Nemmeno la crisi economica, aggiunge Puppato, ha fermato la grande colata: «Negli ultimi cinque anni abbiamo urbanizzato una quantità di suolo che, sotto il profilo dell’inquinamento ambientale, corrisponde all’inserimento di quattro milioni di nuove automobili in Italia».
Oltre all’aspetto agricolo-alimentare e a quello legato alla prevenzione del dissesto idrogeologico, infatti, si devono considerare le conseguenze ambientali e paesaggistiche del consumo di suolo. Per questo il recupero dei terreni in campagna va affiancato alla valorizzazione del verde urbano: «Un solo ettaro di terra con 150 alberi piantumati – ricorda Puppato – può portare alla riduzione di 30 tonnellate di anidride carbonica in un anno».
Se l’Italia si sta finalmente muovendo, anche l’Europa cerca di andare oltre le enunciazioni di principio. Oggi esiste una strategia tematica che pone l’obiettivo del “consumo zero” entro il 2050, ma manca una vera direttiva quadro a livello comunitario.

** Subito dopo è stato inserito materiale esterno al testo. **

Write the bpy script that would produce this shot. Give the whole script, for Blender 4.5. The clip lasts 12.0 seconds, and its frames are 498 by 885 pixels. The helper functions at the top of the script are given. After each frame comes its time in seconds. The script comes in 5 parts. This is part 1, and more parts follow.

Per arrivarci, Slow Food è firmataria, con altre 300 organizzazioni, della campagna People4Soil, presentata a Terra Madre Salone del Gusto da Carlo Petrini. L’obiettivo è raccogliere un milione di firme in un anno per avviare un’iniziativa dei cittadini europei (ICE) che verrà esaminata dalla Commissione Ue.
Un’iniziativa preziosa, commenta Mario Catania: «Riuscire a costruire un quadro europeo solido è la strada migliore da percorrere, a prescindere da quello che si può fare nel frattempo in chiave nazionale. Per questo sostengo in pieno l’iniziativa di Slow Food che anche questa volta si muove con la giusta filosofia».
Anche Laura Puppato saluta con favore l’avvio della campagna, ricordando inoltre una questione indifferibile legata al land grabbing: «Un passaggio delicatissimo riguarda la necessità che la finanza non possa più produrre futures sulle derrate alimentari. L’Europa dovrà affrontarlo, perché ne va del futuro dei nostri territori».